> [SET PROBLEM]: Restate the whole listing word for word. Pictures are left out.

> [RECORDED INFORMATION]:

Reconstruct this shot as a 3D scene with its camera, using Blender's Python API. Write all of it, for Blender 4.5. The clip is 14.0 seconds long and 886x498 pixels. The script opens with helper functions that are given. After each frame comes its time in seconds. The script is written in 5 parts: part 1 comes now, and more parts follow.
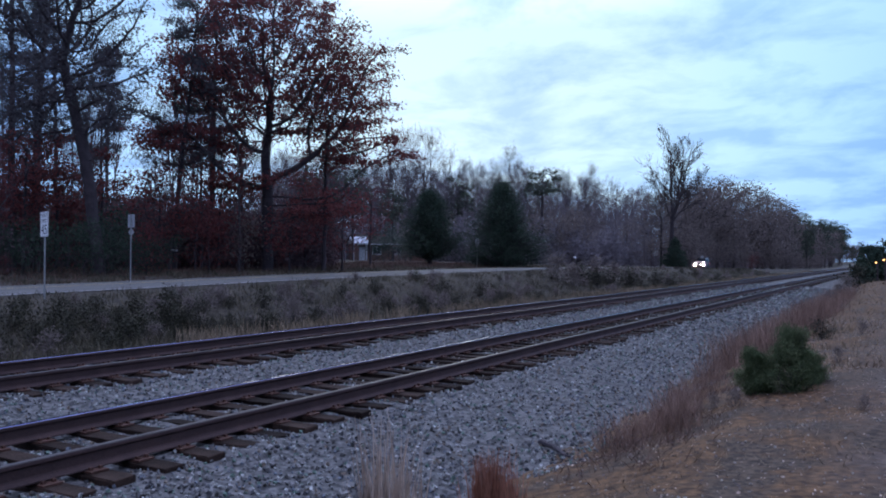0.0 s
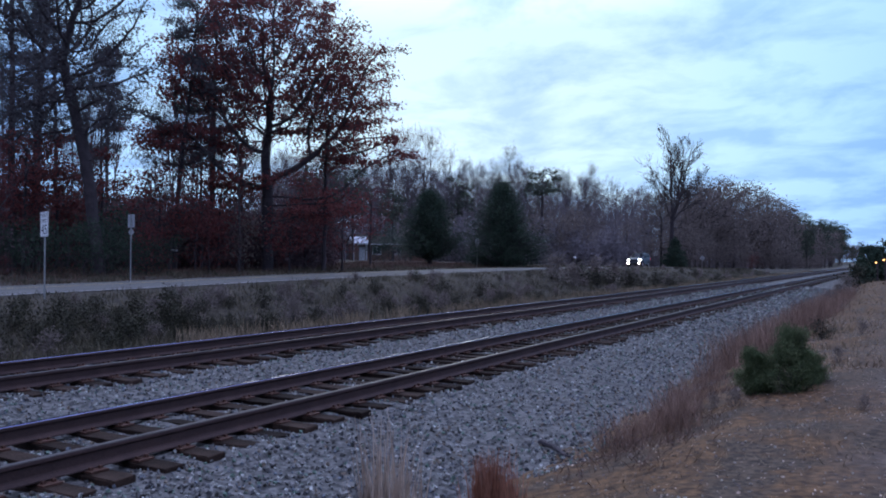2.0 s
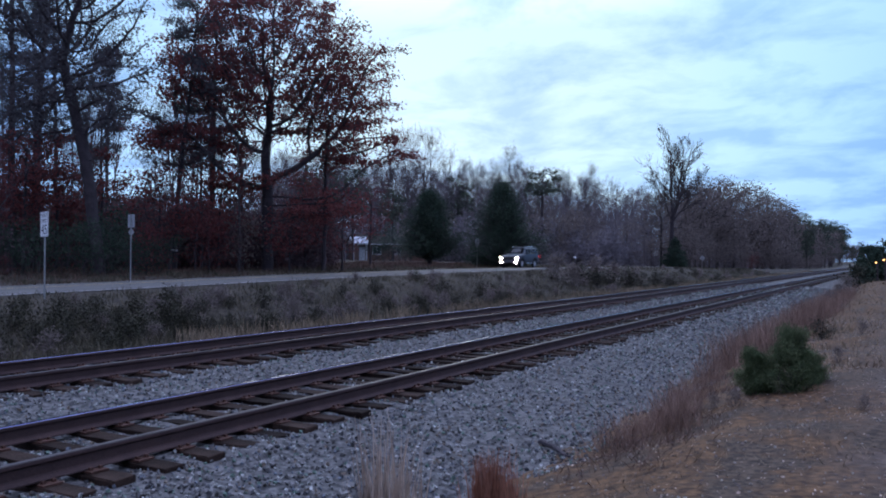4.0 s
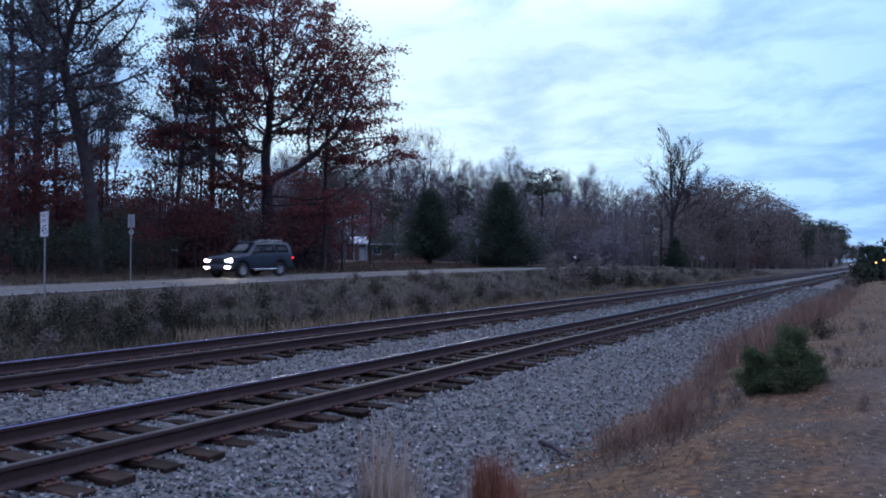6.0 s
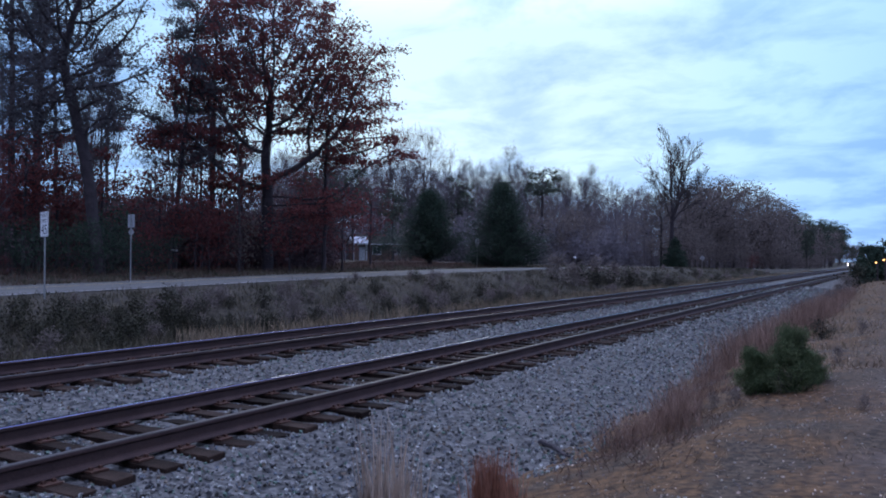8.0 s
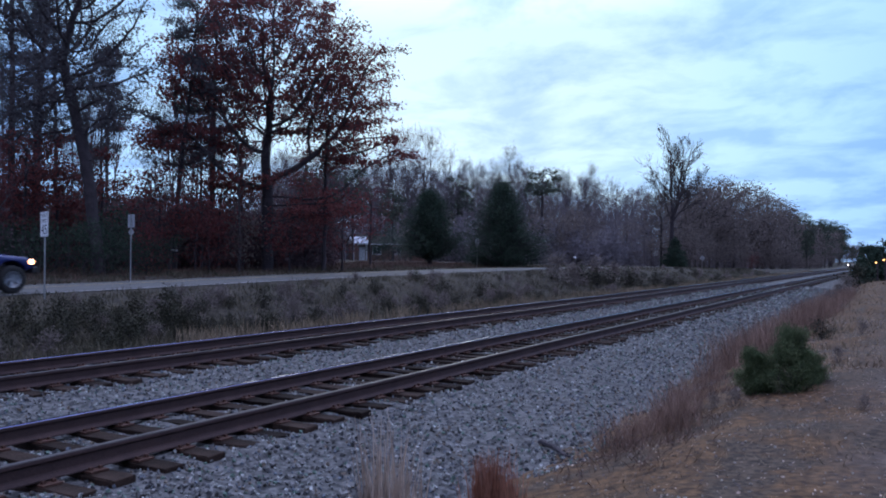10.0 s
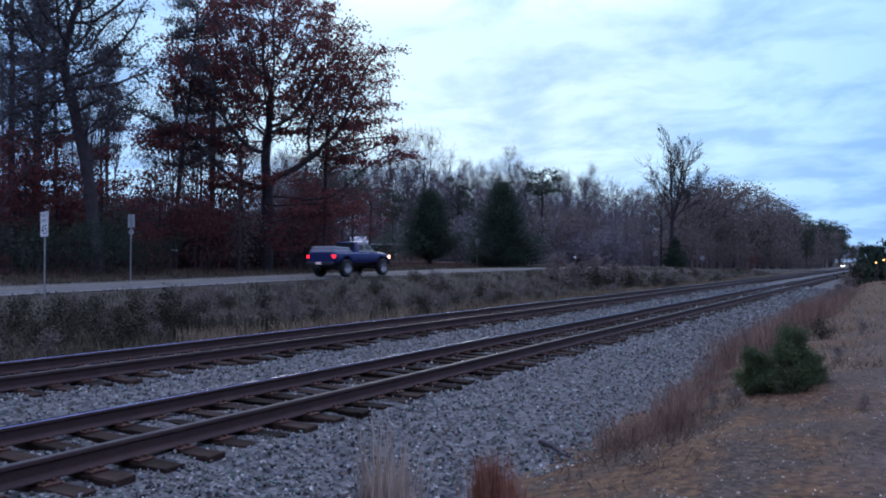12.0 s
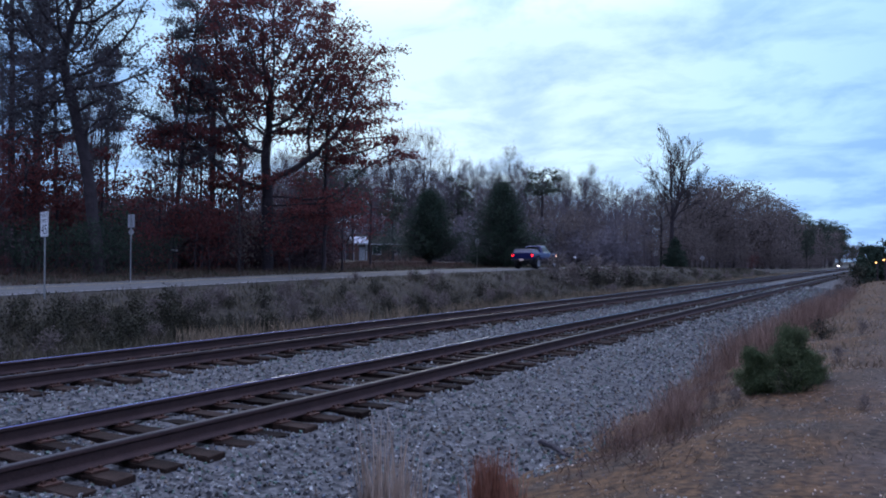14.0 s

> [SOLUTION TO THIS EXERCISE]:
Reconstruct this shot as a 3D scene with its camera, using Blender's Python API. Write all of it, for Blender 4.5. The clip is 14.0 seconds long and 886x498 pixels. The script opens with helper functions that are given. After each frame comes its time in seconds. The script is written in 5 parts: part 1 comes now, and more parts follow.
0.0 s
2.0 s
4.0 s
6.0 s
8.0 s
10.0 s
12.0 s
14.0 s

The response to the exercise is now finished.